=== DATA RECORDS ===

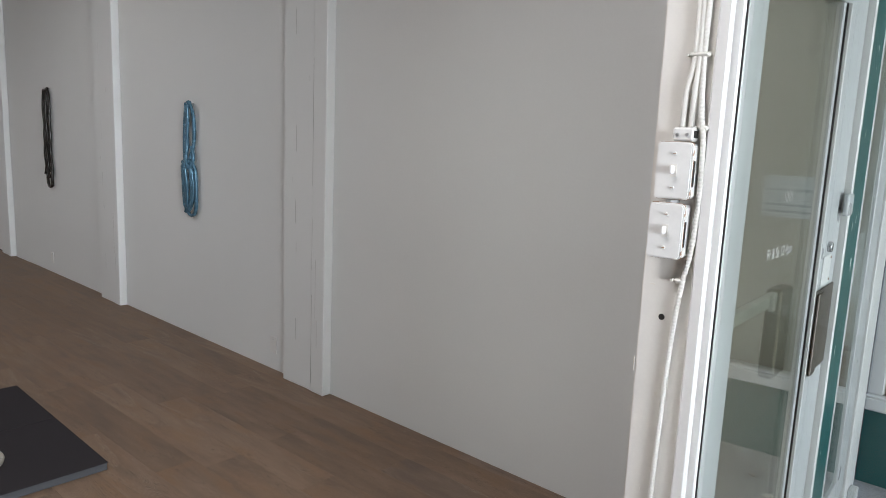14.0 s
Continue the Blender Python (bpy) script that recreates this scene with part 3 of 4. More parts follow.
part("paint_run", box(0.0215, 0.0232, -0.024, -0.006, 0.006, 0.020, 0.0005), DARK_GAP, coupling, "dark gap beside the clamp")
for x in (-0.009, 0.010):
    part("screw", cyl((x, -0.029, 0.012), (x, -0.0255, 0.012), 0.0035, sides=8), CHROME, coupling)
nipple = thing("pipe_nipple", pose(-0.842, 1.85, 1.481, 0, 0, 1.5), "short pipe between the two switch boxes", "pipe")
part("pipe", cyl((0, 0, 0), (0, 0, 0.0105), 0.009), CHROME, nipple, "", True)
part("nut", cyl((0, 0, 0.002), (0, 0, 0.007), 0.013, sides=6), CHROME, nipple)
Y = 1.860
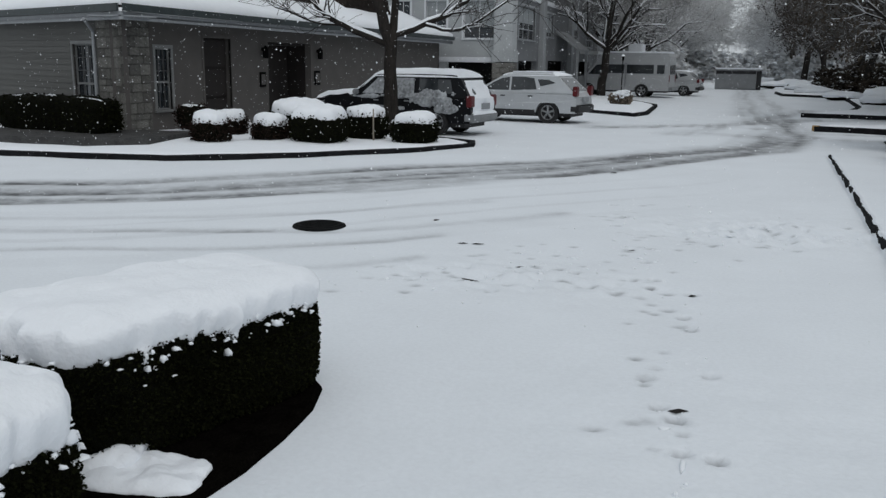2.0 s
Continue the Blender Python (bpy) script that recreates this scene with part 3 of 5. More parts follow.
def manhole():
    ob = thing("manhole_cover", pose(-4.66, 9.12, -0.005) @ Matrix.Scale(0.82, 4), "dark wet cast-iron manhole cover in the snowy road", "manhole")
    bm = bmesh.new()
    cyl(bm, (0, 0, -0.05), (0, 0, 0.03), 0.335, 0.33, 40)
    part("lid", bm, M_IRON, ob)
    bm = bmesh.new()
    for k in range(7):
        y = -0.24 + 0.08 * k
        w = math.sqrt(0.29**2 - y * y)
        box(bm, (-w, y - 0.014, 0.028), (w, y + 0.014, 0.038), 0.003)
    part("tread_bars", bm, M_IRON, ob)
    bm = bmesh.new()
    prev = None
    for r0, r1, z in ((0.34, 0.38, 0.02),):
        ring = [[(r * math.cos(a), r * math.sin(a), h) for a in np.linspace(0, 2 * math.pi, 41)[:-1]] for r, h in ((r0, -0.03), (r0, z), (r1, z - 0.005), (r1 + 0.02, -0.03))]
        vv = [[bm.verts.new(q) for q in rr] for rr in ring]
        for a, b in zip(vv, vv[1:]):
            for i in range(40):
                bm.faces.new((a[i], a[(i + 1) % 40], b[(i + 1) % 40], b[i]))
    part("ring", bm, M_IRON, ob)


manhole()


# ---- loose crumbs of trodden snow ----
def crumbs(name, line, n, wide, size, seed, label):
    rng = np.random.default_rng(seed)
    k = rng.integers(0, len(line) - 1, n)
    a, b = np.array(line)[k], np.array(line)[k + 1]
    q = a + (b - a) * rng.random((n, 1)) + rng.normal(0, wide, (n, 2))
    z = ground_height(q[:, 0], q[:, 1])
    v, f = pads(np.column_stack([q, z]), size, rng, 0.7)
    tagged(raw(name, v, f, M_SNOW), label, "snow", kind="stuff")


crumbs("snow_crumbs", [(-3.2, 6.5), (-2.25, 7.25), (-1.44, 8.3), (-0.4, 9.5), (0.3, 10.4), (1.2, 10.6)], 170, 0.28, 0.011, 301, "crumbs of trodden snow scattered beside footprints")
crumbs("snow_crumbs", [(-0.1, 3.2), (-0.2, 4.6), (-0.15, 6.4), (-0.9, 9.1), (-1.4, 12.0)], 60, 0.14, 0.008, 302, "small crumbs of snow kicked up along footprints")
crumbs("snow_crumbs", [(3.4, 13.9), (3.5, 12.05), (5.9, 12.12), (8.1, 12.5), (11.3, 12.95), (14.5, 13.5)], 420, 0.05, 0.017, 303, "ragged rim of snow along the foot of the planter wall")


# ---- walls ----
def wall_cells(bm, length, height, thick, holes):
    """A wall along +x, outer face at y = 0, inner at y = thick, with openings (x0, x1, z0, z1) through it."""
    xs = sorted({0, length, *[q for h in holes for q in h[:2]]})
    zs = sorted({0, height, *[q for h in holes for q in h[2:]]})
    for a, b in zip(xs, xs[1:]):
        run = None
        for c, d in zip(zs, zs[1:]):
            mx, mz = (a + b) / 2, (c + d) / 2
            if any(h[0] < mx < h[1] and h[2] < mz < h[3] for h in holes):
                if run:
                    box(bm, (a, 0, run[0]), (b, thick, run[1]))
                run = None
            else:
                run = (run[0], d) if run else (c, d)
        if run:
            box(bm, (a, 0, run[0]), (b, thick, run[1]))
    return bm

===

WHAT THE TASK ASKS
Quote the preceding records in their entirety, excluding every picture.

SOLUTION FOR THIS TASK
14.0 s
Continue the Blender Python (bpy) script that recreates this scene with part 3 of 4. More parts follow.
part("paint_run", box(0.0215, 0.0232, -0.024, -0.006, 0.006, 0.020, 0.0005), DARK_GAP, coupling, "dark gap beside the clamp")
for x in (-0.009, 0.010):
    part("screw", cyl((x, -0.029, 0.012), (x, -0.0255, 0.012), 0.0035, sides=8), CHROME, coupling)
nipple = thing("pipe_nipple", pose(-0.842, 1.85, 1.481, 0, 0, 1.5), "short pipe between the two switch boxes", "pipe")
part("pipe", cyl((0, 0, 0), (0, 0, 0.0105), 0.009), CHROME, nipple, "", True)
part("nut", cyl((0, 0, 0.002), (0, 0, 0.007), 0.013, sides=6), CHROME, nipple)
Y = 1.860
2.0 s
Continue the Blender Python (bpy) script that recreates this scene with part 3 of 5. More parts follow.
def manhole():
    ob = thing("manhole_cover", pose(-4.66, 9.12, -0.005) @ Matrix.Scale(0.82, 4), "dark wet cast-iron manhole cover in the snowy road", "manhole")
    bm = bmesh.new()
    cyl(bm, (0, 0, -0.05), (0, 0, 0.03), 0.335, 0.33, 40)
    part("lid", bm, M_IRON, ob)
    bm = bmesh.new()
    for k in range(7):
        y = -0.24 + 0.08 * k
        w = math.sqrt(0.29**2 - y * y)
        box(bm, (-w, y - 0.014, 0.028), (w, y + 0.014, 0.038), 0.003)
    part("tread_bars", bm, M_IRON, ob)
    bm = bmesh.new()
    prev = None
    for r0, r1, z in ((0.34, 0.38, 0.02),):
        ring = [[(r * math.cos(a), r * math.sin(a), h) for a in np.linspace(0, 2 * math.pi, 41)[:-1]] for r, h in ((r0, -0.03), (r0, z), (r1, z - 0.005), (r1 + 0.02, -0.03))]
        vv = [[bm.verts.new(q) for q in rr] for rr in ring]
        for a, b in zip(vv, vv[1:]):
            for i in range(40):
                bm.faces.new((a[i], a[(i + 1) % 40], b[(i + 1) % 40], b[i]))
    part("ring", bm, M_IRON, ob)


manhole()


# ---- loose crumbs of trodden snow ----
def crumbs(name, line, n, wide, size, seed, label):
    rng = np.random.default_rng(seed)
    k = rng.integers(0, len(line) - 1, n)
    a, b = np.array(line)[k], np.array(line)[k + 1]
    q = a + (b - a) * rng.random((n, 1)) + rng.normal(0, wide, (n, 2))
    z = ground_height(q[:, 0], q[:, 1])
    v, f = pads(np.column_stack([q, z]), size, rng, 0.7)
    tagged(raw(name, v, f, M_SNOW), label, "snow", kind="stuff")


crumbs("snow_crumbs", [(-3.2, 6.5), (-2.25, 7.25), (-1.44, 8.3), (-0.4, 9.5), (0.3, 10.4), (1.2, 10.6)], 170, 0.28, 0.011, 301, "crumbs of trodden snow scattered beside footprints")
crumbs("snow_crumbs", [(-0.1, 3.2), (-0.2, 4.6), (-0.15, 6.4), (-0.9, 9.1), (-1.4, 12.0)], 60, 0.14, 0.008, 302, "small crumbs of snow kicked up along footprints")
crumbs("snow_crumbs", [(3.4, 13.9), (3.5, 12.05), (5.9, 12.12), (8.1, 12.5), (11.3, 12.95), (14.5, 13.5)], 420, 0.05, 0.017, 303, "ragged rim of snow along the foot of the planter wall")


# ---- walls ----
def wall_cells(bm, length, height, thick, holes):
    """A wall along +x, outer face at y = 0, inner at y = thick, with openings (x0, x1, z0, z1) through it."""
    xs = sorted({0, length, *[q for h in holes for q in h[:2]]})
    zs = sorted({0, height, *[q for h in holes for q in h[2:]]})
    for a, b in zip(xs, xs[1:]):
        run = None
        for c, d in zip(zs, zs[1:]):
            mx, mz = (a + b) / 2, (c + d) / 2
            if any(h[0] < mx < h[1] and h[2] < mz < h[3] for h in holes):
                if run:
                    box(bm, (a, 0, run[0]), (b, thick, run[1]))
                run = None
            else:
                run = (run[0], d) if run else (c, d)
        if run:
            box(bm, (a, 0, run[0]), (b, thick, run[1]))
    return bm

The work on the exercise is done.